BOSTON – Andrew Ference admitted to being nervous in his first return to Boston after it was all over.
The longtime B’s defenseman and former alternate captain was part of the Edmonton Oilers club that got steamrolled by the Bruins in a 4-0 game at TD Garden on Saturday afternoon, but it was a bittersweet experience for Ference to be sure. On the one hand he watched a first period video tribute to his seven years in Boston and basked in the warmth of a long, lasting standing ovation from the fans at TD Garden after they’d cheered his first shift as he hopped over the boards.
That part was all sweetness and light as the Bruins jumbotron presentation celebrated Ference’s leadership, tireless involvement in the community, passionate willingness to stand up for teammates on the ice and his pivotal role in bringing a Cup back to Boston in 2011. It was a great seven year run for Ference with the B’s organization until free agency brought him to Edmonton in the summer.
“Obviously [I was] very well treated by the organization and the city while I was here, and when I left and throughout this year too,” said Ference. “It’s obviously a tremendous hockey city and the organization has been nothing but great to me. So that’s very, very special.
“Every time that I’m in this city is obviously going to be special. It’s a place that is home to me and my family, and we grew up here. It could very well be home again. It’s a special city. Tonight, this whole last couple days was great until it got put away by the game, which wasn’t so fun. Other than [the loss], it was nothing but good experiences here.”
But then the game happened, and Ference looked like a veteran player returning for his first game after suffering a concussion. He and defense partner Mark Fraser got hemmed into the Edmonton zone on their first shift of the game, and it worsened from there. Ference finished with a minus-2 rating, was on ice for each of the four goals against for the Bruins and was even on the ice for the disallowed goal that Loui Eriksson “kicked” into the net.
That part of Ference’s return was a swift dose of reality that the Oilers have a long way to go before they’re in the same category with the Bruins. The Edmonton captain arrived in Boston back in the 2006-07 season when the team was still working out from under the Eastern Conference rubble, and the franchise was more laughingstock than serious, perennial playoff contender.
That’s exactly the kind of transformation he wants to oversee with the Oilers, but it’s clear there is still plenty of work involved. Edmonton finished with just two shots in the first period, got completely suffocated by the Bruins defense and then watched as the roof collapsed while giving up three goals in the third period.
“[The video tribute] was nicer than the game,” said Ference. “Obviously it’s not fun to be on the receiving end of [the Bruins] playing a pretty solid game. We knew that they wanted to jump back after Montreal’s game, they just played solid. I think we hung in there for a bit.
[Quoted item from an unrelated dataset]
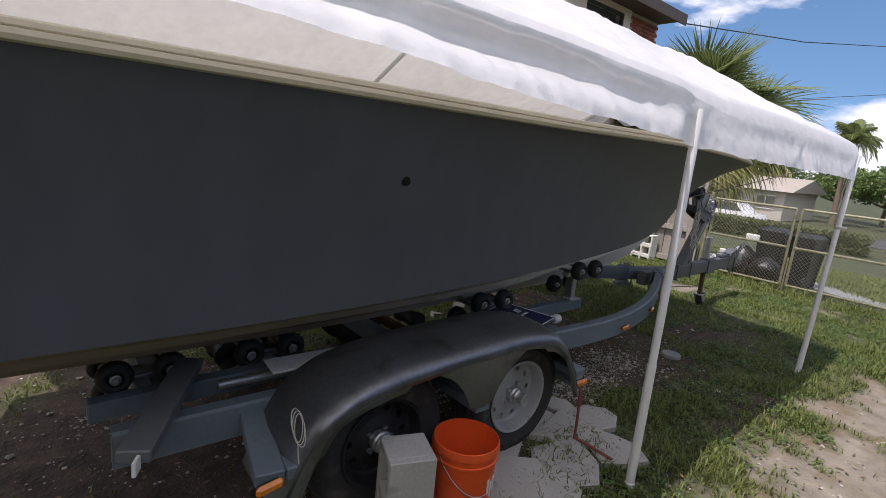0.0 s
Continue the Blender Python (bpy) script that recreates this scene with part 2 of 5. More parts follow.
# ---------------- mesh tools ----------------
class M:
    """Collects points and faces of one mesh."""

    def __init__(self):
        self.v, self.f, self.mi = [], [], []

    def add(self, v, f, mi=0):
        o = len(self.v)
        self.v.extend(tuple(p) for p in v)
        self.f.extend(tuple(i + o for i in q) for q in f)
        self.mi.extend([mi] * len(f))
        return self

    def box(self, c, s, rot=(0, 0, 0), bev=0.0, mi=0):
        bm = bmesh.new()
        bmesh.ops.create_cube(bm, size=1, matrix=Matrix.Diagonal((*s, 1)))
        if bev:
            bmesh.ops.bevel(bm, geom=bm.edges[:], offset=min(bev, 0.45 * min(s)), segments=1, affect="EDGES", profile=0.5)
        t = pose(*c, *rot)
        bm.verts.index_update()
        self.add([t @ p.co for p in bm.verts], [[p.index for p in q.verts] for q in bm.faces], mi)
        bm.free()
        return self

    def beam(self, a, b, w, h, bev=0.0, mi=0, up=(0, 0, 1)):
        """A bar of section w (across) by h (up) from a to b."""
        a, b = Vector(a), Vector(b)
        d = b - a
        x = d.normalized()
        y = Vector(up).cross(x)
        if y.length < 1e-4:
            y = Vector((0, 1, 0))
        y.normalize()
        z = x.cross(y)
        t = Matrix((x, y, z)).transposed().to_4x4()
        t.translation = (a + b) / 2
        bm = bmesh.new()
        bmesh.ops.create_cube(bm, size=1, matrix=Matrix.Diagonal((d.length, w, h, 1)))
        if bev:
            bmesh.ops.bevel(bm, geom=bm.edges[:], offset=bev, segments=1, affect="EDGES", profile=0.5)
        bm.verts.index_update()
        self.add([t @ p.co for p in bm.verts], [[p.index for p in q.verts] for q in bm.faces], mi)
        bm.free()
        return self

    def tube(self, pts, r, n=8, closed=False, caps=True, mi=0):
        """A round bar along the points; r may be a list."""
        pts = [Vector(p) for p in pts]
        k = len(pts)
        rs = r if isinstance(r, (list, tuple)) else [r] * k
        ring, ref = [], None
        for i, p in enumerate(pts):
            d = (pts[(i + 1) % k] - pts[i - 1]) if closed else (pts[min(i + 1, k - 1)] - pts[max(i - 1, 0)])
            d.normalize()
            if ref is None:
                ref = d.orthogonal().normalized()
            ref = (ref - d * ref.dot(d)).normalized()
            s = d.cross(ref)
            ring.append([p + rs[i] * (math.cos(2 * math.pi * j / n) * ref + math.sin(2 * math.pi * j / n) * s) for j in range(n)])
        v = [q for r_ in ring for q in r_]
        f = []
        for i in range(k if closed else k - 1):
            a, b = i * n, ((i + 1) % k) * n
            for j in range(n):
                f.append((a + j, a + (j + 1) % n, b + (j + 1) % n, b + j))
        if caps and not closed:
            f.append(tuple(range(n - 1, -1, -1)))
            f.append(tuple((k - 1) * n + j for j in range(n)))
        return self.add(v, f, mi)

    def cyl(self, a, b, r, n=12, r2=None, mi=0):
        return self.tube([a, b], [r, r if r2 is None else r2], n, mi=mi)

    def lathe(self, prof, t=None, n=24, mi=0):
        """A turned body: (radius, height) pairs about the z axis of the pose t."""
        t = t or Matrix.Identity(4)
        v = [t @ Vector((r * math.cos(2 * math.pi * j / n), r * math.sin(2 * math.pi * j / n), z)) for r, z in prof for j in range(n)]
        f = [(i * n + j, i * n + (j + 1) % n, (i + 1) * n + (j + 1) % n, (i + 1) * n + j) for i in range(len(prof) - 1) for j in range(n)]
        return self.add(v, f, mi)

    def grid(self, rows, mi=0, closed=False):
        """A sheet through rows of points."""
        n = len(rows[0])
        v = [p for r in rows for p in r]
        f = [(i * n + j, i * n + (j + 1) % n, (i + 1) * n + (j + 1) % n, (i + 1) * n + j) for i in range(len(rows) - 1) for j in range(n if closed else n - 1)]
        return self.add(v, f, mi)

    def prism(self, outline, a, b, mi=0):
        """An outline of points, swept from offset a to offset b."""
        a, b, n = Vector(a), Vector(b), len(outline)
        v = [Vector(p) + a for p in outline] + [Vector(p) + b for p in outline]
        f = [tuple(range(n - 1, -1, -1)), tuple(range(n, 2 * n))] + [(i, (i + 1) % n, n + (i + 1) % n, n + i) for i in range(n)]
        return self.add(v, f, mi)

    def mesh(self, name, mats, smooth=35, fix=False):
        me = bpy.data.meshes.new(name)
        me.from_pydata([tuple(p) for p in self.v], [], self.f)
        for m in mats if isinstance(mats, (list, tuple)) else [mats]:
            me.materials.append(m)
        me.polygons.foreach_set("material_index", self.mi)
        if fix:
            bm = bmesh.new()
            bm.from_mesh(me)
            bmesh.ops.recalc_face_normals(bm, faces=bm.faces)
            bm.to_mesh(me)
            bm.free()
        if smooth:
            me.polygons.foreach_set("use_smooth", [True] * len(me.polygons))
            me.set_sharp_from_angle(angle=radians(smooth))
        me.update()
        return me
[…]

To have a 1-0 game was half decent but that’s what they are good at: they are good at the tight games, and they know how to jump on the mistakes.
“We gave them enough obviously to do that. They know how to win games and how to play very consistently. It’s obviously something that we have had a few learning experiences like that this year, and good examples of what we’re trying to accomplish in the years to come.”
Those words were spoken like a true leader of a young, hungry Edmonton hockey club, but also as one of the proud architects of a winning hockey machine that’s still churning out success, and chewing up points in Boston.